La Sila, anima montuosa della Calabria e grande cuore verde del Mediterraneo, era un tempo ricoperta da un’ininterrotta selva. Essa, ricca di pascoli, sorgenti, fiumi e laghi, ha ospitato per millenni, prima dell’arrivo degli Achei nell’VIII sec. a.C., popolazioni le cui vicende, ora, iniziano ad essere testimoniate dalle prime indagini archeologiche e portate alla ribalta della storia.
Il Paleolitico inferiore è documentato dalle industrie su ciottolo (700.000-500.000 anni fa), rinvenute nella vallata dell’Arvo, lungo la riva meridionale e per un’estensione di circa tre chilometri. Esse attestano, quindi, la presenza attiva dell’Homo erectus.
Nel Paleolitico medio e superiore, le industrie litiche raccolte in diverse località (Monte Nero, valle dell’Arvo, valle del Mucone-Cecita) mostrano una frequentazione già da parte dell’uomo di Neanderthal, poi sostituito dall’uomo sapiens. Nel Neolitico, con l’introduzione dell’agricoltura, e particolarmente in relazione alla diffusione della facies di Stentinello (dal 5.000 a.C. circa) con i suoi aspetti regionali, sorgono villaggi o singole fattorie in tutto il territorio dell’attuale Calabria .
Nelle fasi tarde del Neolitico, di grande interesse risulta l’occupazione di ambienti prima raramente utilizzati. Nascono insediamenti nelle aree collinari interne e in montagna, alcuni stabili, altri stagionali, forse in relazione alla transumanza a breve raggio, dagli assolati pascoli delle pianure costiere a quelli d’altura, ed ad attività specializzate quali la pesca nei laghi e nei fiumi. Nel Neolitico inizia lo sfruttamento – per produrre strumenti – delle colate di ossidiana, il vetro vulcanico estratto a Lipari che, dalle coste del Tirreno e dello Ionio, seguendo le valli fluviali (Savuto, Ampollino, Arvo, Lese, Neto, Tacina, Crati, Mucone, Trionto) e attraversando la Sila , viene diffuso in tutta la regione.
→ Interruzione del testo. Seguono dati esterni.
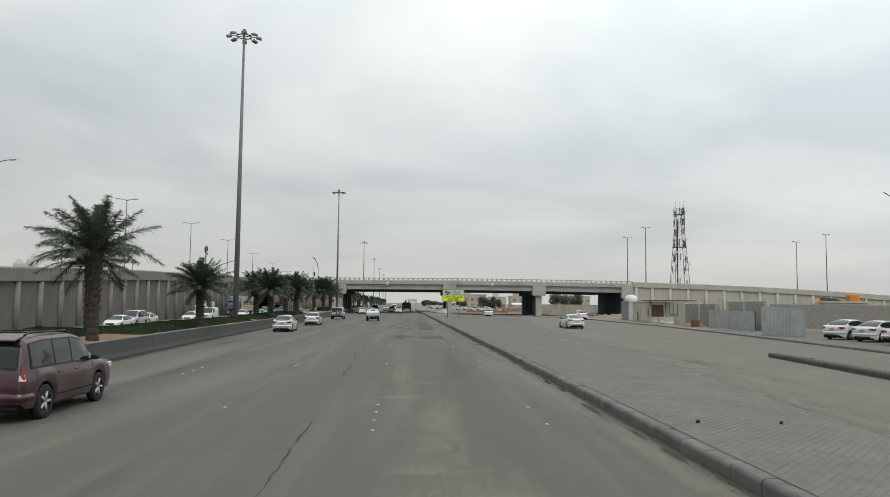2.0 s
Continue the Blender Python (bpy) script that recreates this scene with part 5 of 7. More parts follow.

Centinaia di asce di pietra di età neolitica ed eneolitica, provenienti dall’intera Sila e aree contermini, rinvenute tra XIX e primi decenni del XX sec., fanno parte delle collezioni di musei calabresi e romani. In alcuni casi si tratta di asce-martello, con scanalatura mediana atta all’immanicatura, pesanti utensili atti a recidere gli alberi e a spaccare i ceppi, ovvero destinate ad attività minerarie e, più in generale, di scavo. Esse confermano la presenza umana nelle aree montuose ed anche lo sfruttamento della foresta.